Yes, editors can edit articles written by other journalists working on different sections of the newspaper, but usually it’s just two or three people doing the editing, depending on the section.
It’s a collaborative effort that begins on Thursday mornings when journalists and editors debate what should go on the cover. There are some very opinionated journalists in that room who aren’t afraid to speak their minds. Everyone can add their two cents, even from a field that isn’t their own. That is why there are no bylines, and why there isn’t the ego-driven journalism you find in other publications.
Which print title are you most wary of as competition these days?
In terms of competition for readers, I’m not wary of any. We’ve very unique. And frankly, I don’t think anyone comes close to us for opinion or insight.
People’s time is our closest competition. We have to convince people that they should spend ten minutes, half an hour or maybe two hours reading The Economist to become more well informed.
On the advertising side, we’re less differentiated by media buyers, who put us in the bracket of reaching business decision makers and opinion formers. On that front, I’d say the Financial Times is our closest competition in Asia, although from a smaller base.
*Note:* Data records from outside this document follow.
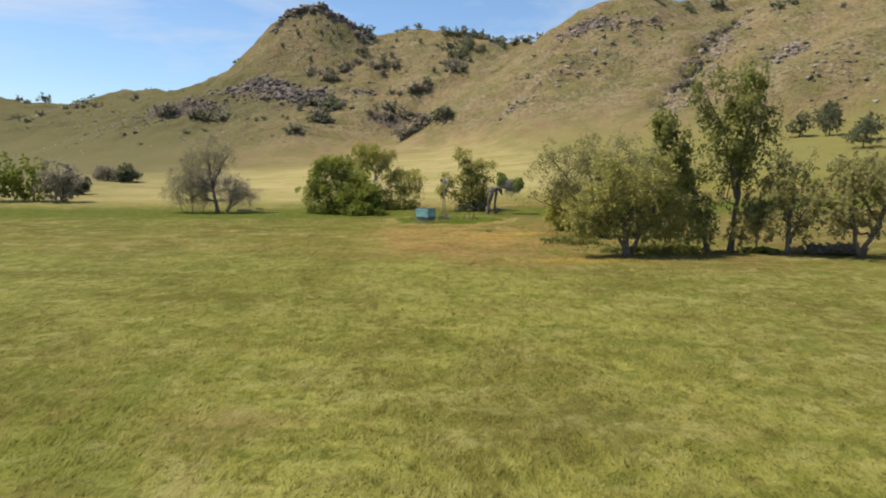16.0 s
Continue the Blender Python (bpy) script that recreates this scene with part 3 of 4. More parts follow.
def grass_field(name, label, boxes, seed, tall, wide):
    """Tufts of a few bent blades; boxes: middle x, spread of x, y0, y1, count."""
    rng = np.random.default_rng(seed)
    xs, ys = [], []
    for mx, sx, y0, y1, n in boxes:
        xs.append(rng.normal(mx, sx, n)), ys.append(rng.uniform(y0, y1, n) + rng.normal(0, 9, n))
    x, y = np.concatenate(xs), np.concatenate(ys)
    keep = fbm(x * 0.35, y * 0.35, 3, 41) + rng.normal(0, 0.25, len(x)) > -0.3
    keep &= ~((np.abs(x - 0.2) < 3.6) & (np.abs(y - 2.6) < 3.2))
    x, y = x[keep], y[keep]
    z = land(x, y)
    verts = []
    sward = 1 + 0.9 * fbm(x * 0.15, y * 0.15, 2, 43) + 1.3 * fbm(x * 0.8, y * 0.8, 2, 47)
    for b in range(3):
        n = len(x)
        a = rng.normal(-0.2, 0.5, n)
        h = tall * rng.uniform(0.5, 1.25, n) * np.clip(sward, 0.35, 2.0)
        w = wide * rng.uniform(0.6, 1.3, n)
        lean = h * rng.uniform(0.9, 2.2, n)
        d = rng.normal(1.35, 0.8, n)
        px, py = x + rng.normal(0, 0.10, n), y + rng.normal(0, 0.10, n)
        tri = np.stack([np.stack([px - np.cos(a) * w, py - np.sin(a) * w, z - 0.03], 1),
                        np.stack([px + np.cos(a) * w, py + np.sin(a) * w, z - 0.03], 1),
                        np.stack([px + np.cos(d) * lean, py + np.sin(d) * lean, z + h], 1)], 1)
        turn = np.cross(tri[:, 1] - tri[:, 0], tri[:, 2] - tri[:, 0])[:, 2] < 0
        tri[turn] = tri[turn][:, ::-1]
        verts.append(tri)
    v = np.stack(verts, 1).reshape(-1, 3)
    me = raw_mesh(name, v, np.arange(len(v)).reshape(-1, 3))
    me.materials.append(M_BLADE)
    up = rng.normal(0, 0.28, (len(v) // 3, 3)) + (0, 0, 1)
    me.normals_split_custom_set(np.repeat(up / np.linalg.norm(up, axis=1, keepdims=True), 3, axis=0))
    return tagged(new(name, me), label, "grass", kind="stuff")


grass_field("meadow_grass", "tufts of mixed green and straw-coloured meadow grass", [(3, 16, -36, 16, 100000), (2, 15, -145, -30, 190000), (0, 60, -150, 50, 60000)], 5, 0.17, 0.036)


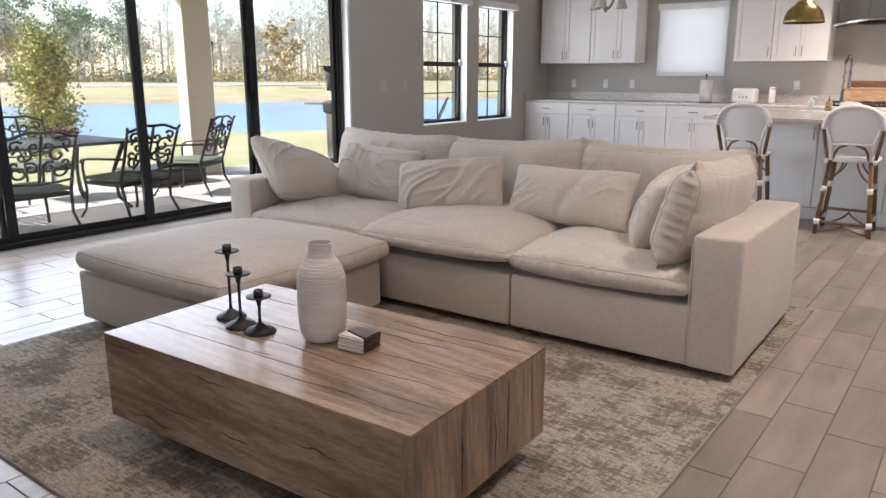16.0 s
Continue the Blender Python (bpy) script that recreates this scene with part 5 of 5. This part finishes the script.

Do you feel that reading The Economist online or on a mobile device can ever replace the experience of reading it in print?
I come from a certain generation that was brought up with print. I love reading a print copy of a magazine or newspaper. It feels good just to hold it in your hand, sit back and enjoy it. But I’ve got two daughters who are perfectly comfortable consuming content on their iPhones. You have to be careful that your own personal perspective doesn’t dictate what you think the user experience should be for a reader.
It used to be that with consuming digital content was purely a lean-forward activity, and you had a choice between big or small screen. But with tablets there is middle ground. Reading from a tablet can be done like reading a print copy, in a relaxed manner. Look at the first ad for Apple’s iPad. You saw people’s feet, as they were leaning back. I see tablet and print as interchangeable in terms of how a reader reads.
But how small does the screen have to be to change the experience is the question. Most mobile phones allow you to browse content on the internet, but I don’t think the small screen will ever be suited for long-form journalism. Computers haven’t suited long-form content well to date, and I’d say economist.com is more a lean-forward platform.
We hear that the print circulation of The Economist, which for years was on a continuous upward trajectory as sales grew in the US (where half of the title’s readers now are), is now leveling out. What’s the situation now in Asia and elsewhere?
The business has been doing pretty well, but not as well as three years ago. Because frankly, the business model has changed. In Asia, you can always deal with cyclical changes. You can ride the Asian wave of growth. But this is different. There’s been a structural shift in the business and print has taken a hit.
With print circulation, you can grow by subscription, at newsstands or through bulks (free copies placed in airports and hotels). Bulks can keep your subscription up, and a lot of publications still do this new readers to sample the product. So have we, to a limited extent.
We reckon we’ll see print circulation decline by two per cent over the next few years in APAC. Globally, maybe a little more, although in both cases the uptake of online, mobile and tablet will keep reader numbers up overall.
The topline number is that we sell 1.5m copies in print globally, and 100,000 people read us on digital devices and online. But in three to four years, I expect the reader number to have reached 2m. There’s still plenty of room for growth for our content, albeit in a different form.
The Economist is famously rigid when it comes to its rate card, barely budging even in tough times. Is this the case now, even in price-sensitive Asia?
A full page ad in The Economist tends to cost $130,000. But you have to put a value on your product, and that will always vary by market. So yes, in Asia things are different.
For the first time ever this year, we didn’t put our print ad rates up. Even though there has been media inflation in markets like China and India, we frankly couldn’t put our rates up because the circulation hasn’t grown.
With some media brands it is almost unthinkable that they’d ever close – like The Guardian, The New York Times, The Yomiuri Shimbun, The FT or, indeed, The Economist. Is there such a thing as a sacred cow in media?
No, there is not. There are no sacred cows in any industry. Just look at Kodak. They’d have thrown you in an asylum a few years ago for suggesting that an established brand like that would go under, or that Nokia is now struggling. And who would have thought that Newsweek went out of print (there are rumours that The Guardian will go digital only).
You’ve got to stay relevant. And you’ve got to give people something that others can’t. All media are now doing battle for people’s time. And that’s getting harder to do. People are busy. And if you can’t persuade them to spend some time with your brand, well it’s lights out, I’m afraid.